SOURCE EXCERPT
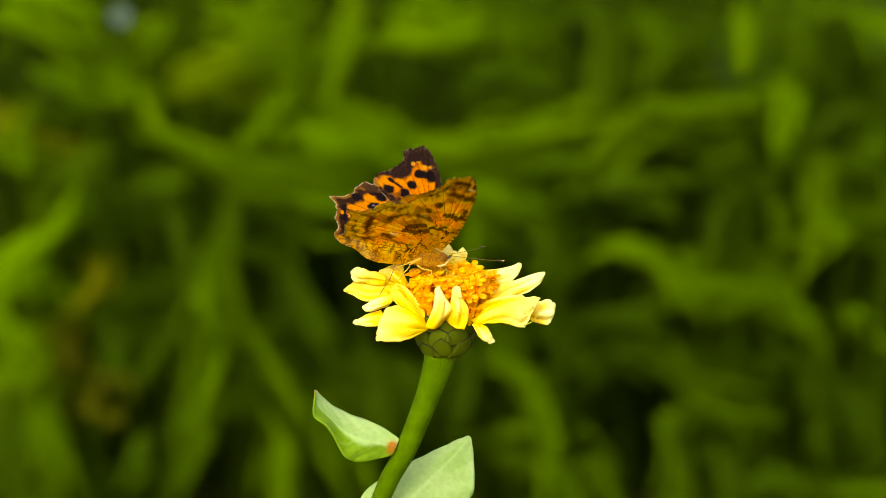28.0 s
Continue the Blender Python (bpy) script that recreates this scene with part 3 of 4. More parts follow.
petal([[(-3.5, -15.6, -5.6), (-3.7, -14.5, -5), (-3.8, -13.0, -4)], [(-6.7, -12.8, -5.4), (-6.5, -11.3, -4.4), (-5.9, -9.7, -3)], [(-9.4, -10.0, -4.6), (-8.9, -8.8, -3.4), (-7.8, -7.7, -2)], [(-11.1, -8.6, -4), (-10.6, -7.7, -3.2), (-9.6, -6.9, -2)]], 17, 0.1, 0.1)
petal([[(-3.7, -15.9, -7.6), (-2.1, -16.2, -8.4), (-0.5, -15.6, -7.8)], [(-2.7, -13.3, -8.4), (-0.7, -13.7, -10.0), (1.4, -13.3, -9.0)], [(-1.9, -10.4, -8.8), (-0.1, -10.8, -10.0), (1.6, -11.6, -9.0)], [(-1.3, -8.3, -8.4), (-0.6, -8.4, -9.0), (0.5, -9.5, -8.6)], [(-1.0, -7.6, -8.0), (-0.8, -7.6, -8.0), (-0.6, -8.0, -8.0)]], 8, -0.2, 0.9)
petal([[(0.7, -14.5, -7.2), (2.5, -16.1, -8.0), (4.4, -16.3, -7.6)], [(1.5, -12.2, -7.8), (3.1, -13.2, -9.0), (4.9, -13.8, -8.0)], [(2.0, -9.8, -8.2), (3.1, -10.3, -9.0), (4.5, -11.0, -8.2)], [(2.4, -8.1, -7.8), (3.0, -8.1, -8.2), (3.8, -9.0, -8.0)], [(2.7, -7.5, -7.6), (2.8, -7.5, -7.6), (3.0, -7.8, -7.6)]], 9, -0.2, 0.7)
petal([[(5.7, -7.1, 4.5), (7.3, -8.3, 3.4), (9.2, -9.3, 2.6)], [(7.3, -4.8, 5.5), (9.5, -6.6, 4.0), (11.6, -8.4, 3.0)], [(11.4, -3.9, 5.5), (12.6, -5.6, 4.2), (14.0, -7.2, 3.4)], [(14.4, -3.4, 5.0), (15.2, -4.4, 4.2), (15.5, -5.4, 3.6)], [(16.0, -2.8, 4.5), (16.4, -3.1, 4.3), (16.4, -3.7, 4.2)]], 10, 0.0, 0.9)
petal([[(9.2, -9.5, 0.0), (10.1, -11.1, -1.4), (10.8, -12.7, -1.4)], [(12.5, -7.3, 0.8), (13.6, -8.7, -1.4), (14.2, -10.3, -1.6)], [(16.0, -6.1, 1.0), (17.1, -7.3, -0.8), (17.7, -8.8, -1.0)], [(19.3, -4.9, 1.0), (19.9, -5.8, 0.0), (20.1, -7.1, -0.4)], [(20.7, -4.7, 0.8), (21.1, -4.8, 0.6), (21.0, -5.5, 0.4)]], 11, 0.3, 1)
petal([[(5.8, -14.6, -5.4), (6.4, -15.1, -5.8), (7.2, -15.5, -6.0)], [(9.8, -11.9, -5.6), (10.0, -13.3, -7.0), (9.7, -15.1, -7.0)], [(14.1, -10.1, -5.6), (13.5, -12.6, -7.4), (12.9, -15.1, -7.4)], [(17.6, -9.8, -5.4), (16.4, -13.2, -7.2), (15.2, -15.9, -7.2)], [(20.2, -10.0, -5.0), (18.7, -12.4, -6.6), (16.7, -16.0, -6.8)]], 12, 0.2, 0.5)
petal([[(17.7, -12.2, -2.0), (17.7, -13.3, -2.4), (17.7, -14.5, -2.4)], [(20.0, -10.9, -2.0), (20.0, -13.0, -3.0), (20.0, -15.4, -2.6)], [(22.0, -10.7, -1.6), (22.4, -12.8, -2.4), (21.8, -15.5, -2.4)], [(23.1, -11.0, -1.2), (23.3, -12.1, -1.6), (22.9, -13.6, -1.8)]], 13, 0.0, 1)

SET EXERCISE
Reproduce every line of the material precisely, omitting its pictures.

SOLUTION BELOW
28.0 s
Continue the Blender Python (bpy) script that recreates this scene with part 3 of 4. More parts follow.
petal([[(-3.5, -15.6, -5.6), (-3.7, -14.5, -5), (-3.8, -13.0, -4)], [(-6.7, -12.8, -5.4), (-6.5, -11.3, -4.4), (-5.9, -9.7, -3)], [(-9.4, -10.0, -4.6), (-8.9, -8.8, -3.4), (-7.8, -7.7, -2)], [(-11.1, -8.6, -4), (-10.6, -7.7, -3.2), (-9.6, -6.9, -2)]], 17, 0.1, 0.1)
petal([[(-3.7, -15.9, -7.6), (-2.1, -16.2, -8.4), (-0.5, -15.6, -7.8)], [(-2.7, -13.3, -8.4), (-0.7, -13.7, -10.0), (1.4, -13.3, -9.0)], [(-1.9, -10.4, -8.8), (-0.1, -10.8, -10.0), (1.6, -11.6, -9.0)], [(-1.3, -8.3, -8.4), (-0.6, -8.4, -9.0), (0.5, -9.5, -8.6)], [(-1.0, -7.6, -8.0), (-0.8, -7.6, -8.0), (-0.6, -8.0, -8.0)]], 8, -0.2, 0.9)
petal([[(0.7, -14.5, -7.2), (2.5, -16.1, -8.0), (4.4, -16.3, -7.6)], [(1.5, -12.2, -7.8), (3.1, -13.2, -9.0), (4.9, -13.8, -8.0)], [(2.0, -9.8, -8.2), (3.1, -10.3, -9.0), (4.5, -11.0, -8.2)], [(2.4, -8.1, -7.8), (3.0, -8.1, -8.2), (3.8, -9.0, -8.0)], [(2.7, -7.5, -7.6), (2.8, -7.5, -7.6), (3.0, -7.8, -7.6)]], 9, -0.2, 0.7)
petal([[(5.7, -7.1, 4.5), (7.3, -8.3, 3.4), (9.2, -9.3, 2.6)], [(7.3, -4.8, 5.5), (9.5, -6.6, 4.0), (11.6, -8.4, 3.0)], [(11.4, -3.9, 5.5), (12.6, -5.6, 4.2), (14.0, -7.2, 3.4)], [(14.4, -3.4, 5.0), (15.2, -4.4, 4.2), (15.5, -5.4, 3.6)], [(16.0, -2.8, 4.5), (16.4, -3.1, 4.3), (16.4, -3.7, 4.2)]], 10, 0.0, 0.9)
petal([[(9.2, -9.5, 0.0), (10.1, -11.1, -1.4), (10.8, -12.7, -1.4)], [(12.5, -7.3, 0.8), (13.6, -8.7, -1.4), (14.2, -10.3, -1.6)], [(16.0, -6.1, 1.0), (17.1, -7.3, -0.8), (17.7, -8.8, -1.0)], [(19.3, -4.9, 1.0), (19.9, -5.8, 0.0), (20.1, -7.1, -0.4)], [(20.7, -4.7, 0.8), (21.1, -4.8, 0.6), (21.0, -5.5, 0.4)]], 11, 0.3, 1)
petal([[(5.8, -14.6, -5.4), (6.4, -15.1, -5.8), (7.2, -15.5, -6.0)], [(9.8, -11.9, -5.6), (10.0, -13.3, -7.0), (9.7, -15.1, -7.0)], [(14.1, -10.1, -5.6), (13.5, -12.6, -7.4), (12.9, -15.1, -7.4)], [(17.6, -9.8, -5.4), (16.4, -13.2, -7.2), (15.2, -15.9, -7.2)], [(20.2, -10.0, -5.0), (18.7, -12.4, -6.6), (16.7, -16.0, -6.8)]], 12, 0.2, 0.5)
petal([[(17.7, -12.2, -2.0), (17.7, -13.3, -2.4), (17.7, -14.5, -2.4)], [(20.0, -10.9, -2.0), (20.0, -13.0, -3.0), (20.0, -15.4, -2.6)], [(22.0, -10.7, -1.6), (22.4, -12.8, -2.4), (21.8, -15.5, -2.4)], [(23.1, -11.0, -1.2), (23.3, -12.1, -1.6), (22.9, -13.6, -1.8)]], 13, 0.0, 1)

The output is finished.